Corruption: Types and Effects on Kenyan Agricultural Projects

When we hear about corruption from social media or mainstream news outlets, we quickly think about the public or private monies lost to a few self-centered individuals in senior positions of authority, who have an unquenchable and unhealthy appetite for self-enrichment, either to rise up the social ladder or maintain their status in society. A few actually stop to think about the repercussions of these unethical acts on the beneficiaries of these stolen funds and society at large.

Kenya was ranked position 123 out of 180 with a 32/100 score in the 2022 Transparency International Corruption Index. These figures were reported despite the existence of institutions like EACC, which have been mandated to tackle this vice that has been crippling nearly all economic sectors. In this country, the word “corruption” is synonymous politicians. However, this vice has permeated and is equally prevalent among professionals tasked to oversee the implementation of different scale projects in important sectors like agriculture.

Many high value agricultural development projects have been launched across the country, some independently and others running concurrently, targeting smallholders, whose survival largely rests on yields from their farms. Their main objective is to improve food security and address hunger by bolstering smallholder farmers’ resilience, primarily through the adoption of improved farming practices. Transparency, honesty and accountability remain integral success drivers for these projects, without which, there can be detrimental impacts on land tenure, water allocation, service availability, credit access, quality of supplies, and agribusiness development.

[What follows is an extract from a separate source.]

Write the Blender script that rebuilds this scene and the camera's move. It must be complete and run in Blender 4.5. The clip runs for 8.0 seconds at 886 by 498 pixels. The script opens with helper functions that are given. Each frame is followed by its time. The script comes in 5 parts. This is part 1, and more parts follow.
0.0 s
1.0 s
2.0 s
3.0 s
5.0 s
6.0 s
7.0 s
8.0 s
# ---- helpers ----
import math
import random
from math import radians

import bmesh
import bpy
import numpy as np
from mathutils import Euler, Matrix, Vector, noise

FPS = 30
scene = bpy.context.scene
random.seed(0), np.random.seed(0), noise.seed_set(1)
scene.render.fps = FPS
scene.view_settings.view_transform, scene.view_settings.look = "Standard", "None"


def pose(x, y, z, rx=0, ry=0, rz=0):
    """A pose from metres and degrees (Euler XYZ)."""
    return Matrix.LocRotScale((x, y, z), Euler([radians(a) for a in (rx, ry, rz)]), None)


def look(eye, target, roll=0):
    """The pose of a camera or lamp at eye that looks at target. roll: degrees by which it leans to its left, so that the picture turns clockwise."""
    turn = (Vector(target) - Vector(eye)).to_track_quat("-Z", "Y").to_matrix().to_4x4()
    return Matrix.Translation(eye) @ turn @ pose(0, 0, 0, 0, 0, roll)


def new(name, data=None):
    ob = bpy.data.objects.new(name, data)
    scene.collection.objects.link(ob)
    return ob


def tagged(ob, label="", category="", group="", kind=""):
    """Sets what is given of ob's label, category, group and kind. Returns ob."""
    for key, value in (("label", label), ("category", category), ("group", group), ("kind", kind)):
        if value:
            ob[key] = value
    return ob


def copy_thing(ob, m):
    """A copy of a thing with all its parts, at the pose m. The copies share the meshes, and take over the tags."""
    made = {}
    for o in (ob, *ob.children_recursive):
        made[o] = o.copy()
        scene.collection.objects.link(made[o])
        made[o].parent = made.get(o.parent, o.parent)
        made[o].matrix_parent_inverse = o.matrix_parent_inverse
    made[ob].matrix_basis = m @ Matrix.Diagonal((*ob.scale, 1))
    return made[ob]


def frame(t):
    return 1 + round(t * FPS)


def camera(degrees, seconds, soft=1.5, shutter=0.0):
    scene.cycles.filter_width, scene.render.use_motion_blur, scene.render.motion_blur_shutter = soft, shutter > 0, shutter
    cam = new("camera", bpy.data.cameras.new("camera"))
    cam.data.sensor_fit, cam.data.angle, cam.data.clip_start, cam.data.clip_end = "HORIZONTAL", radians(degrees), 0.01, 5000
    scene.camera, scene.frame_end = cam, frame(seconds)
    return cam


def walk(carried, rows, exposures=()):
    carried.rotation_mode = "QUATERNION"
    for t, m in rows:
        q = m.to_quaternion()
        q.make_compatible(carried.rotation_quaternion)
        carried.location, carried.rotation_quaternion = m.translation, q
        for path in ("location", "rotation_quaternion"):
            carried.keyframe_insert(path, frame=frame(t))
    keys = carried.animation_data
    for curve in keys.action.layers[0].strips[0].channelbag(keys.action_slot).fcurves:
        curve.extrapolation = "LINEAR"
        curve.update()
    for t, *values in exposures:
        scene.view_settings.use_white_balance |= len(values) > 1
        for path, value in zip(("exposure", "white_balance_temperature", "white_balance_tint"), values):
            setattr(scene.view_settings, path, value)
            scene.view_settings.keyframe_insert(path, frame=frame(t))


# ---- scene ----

While climate change and the 2020 coronavirus pandemic have been linked with recent shocks registered in the agricultural sector, corruption, facilitated through weak governance, remains a major problem that continues to derail agricultural performance across the country.  The following are three of the most important ways through which corruption has been manifesting, stalling and limiting the efficacy of agricultural projects in rural Kenya.

Embezzlement: Occurs when the motivation for personal material gain outweighs the desire to improve the living standards of the communities set to benefit from a project. Embezzlement occurs when funds allocated for inputs, training or other activities fail to reach smallholder farmers. During one of my work assignments, I encountered farmer groups who had received funding in a large-scale project after writing successful proposals. Entities charged with disbursing the money failed to do so, and the farmers were left grief-stricken. One of the groups pursued legal action to ensure that the implementers acted in accordance with what was just.  Another group shared their experience of not receiving their funds, but later on, the implementers visited them and took a photo of them standing in front of a farm with the same crop they had secured funding for. It seems likely that they were deceived, as the photos were likely were presented to investors as proof of the group’s responsible handling of the allocated funds. The implications of embezzlement can be dreadful when such heists are perpetrated on a large scale. Yet, millions of funds that could support agribusiness development continue to be diverted to personal pockets.

Procurement: Smallholders, especially those funded by external parties, often rely on established institutional frameworks and structures for the acquisition of inputs and other supplies. However, these acquisition processes are a common source of corruption, with entities charged with sourcing inputs for smallholders awarding tenders to individuals or businesses   likely to give them kickbacks, instead of prioritizing those that can deliver quality materials on time.  This behavior is pervasive because the private companies and governmental structures controlling the procurement processes have weak regulations. As a result, farmers end up receiving low quality or undelivered planting materials, unhealthy farm animals and undelivered or very low quality farm equipment. In one of my experiences, smallholder farmers funded to receive dairy goats were given indigenous breeds whereas those set to receive improved indigenous chicken were either supplied with unvaccinated chicks or local chicken! The unhealthy indigenous chicks did not survive beyond the initial month. Such corrupt tendencies make it impossible for well-designed projects likely to generate admirable impacts on smallholder livelihoods to achieve these outcomes.

Favoritism and Nepotism: This form of corruption affects resource allocation as well as the quality of human resources tasked with manage and oversee project implementation. Some smallholders might find it difficult to access products, services, technologies or facilities where processes are riddled corruption and favoritism as they have no one to protect or push for their interests. Some might enjoy a guaranteed access to a technology or service due to their close associations with project implementation leaders while the vast majority might not. Similarly, instead of prioritizing qualifications when hiring professionals to access those who can aptly contribute to project success those in charge of projects can opt to recruit friends, relatives and friends of friends to important positions regardless of their suitability to hold given job positions.

In conclusion

The effects of corruption in agricultural projects are extensive with wide-reaching consequences to smallholder farmers, who have limited power and capacity to raise their voices even when they have the right to do so. As a result, they are always rendered helpless and left to watch the injustices committed against them. Their only option is always to cry foul and eventually pick themselves and move to the next available opportunity, with the hope that one day things will finally work out for them. Corruption has impeded the ability to run successful and impactful projects that can ultimately solve year-in-year-our smallholder farmer problems, such as food insecurity, financial hardships, reduced revenues from farm output, reduced access to vital resources, and production of insufficient food for household consumption. These failures will keep these people in poverty forever and continue to reduce the sector’s overall growth.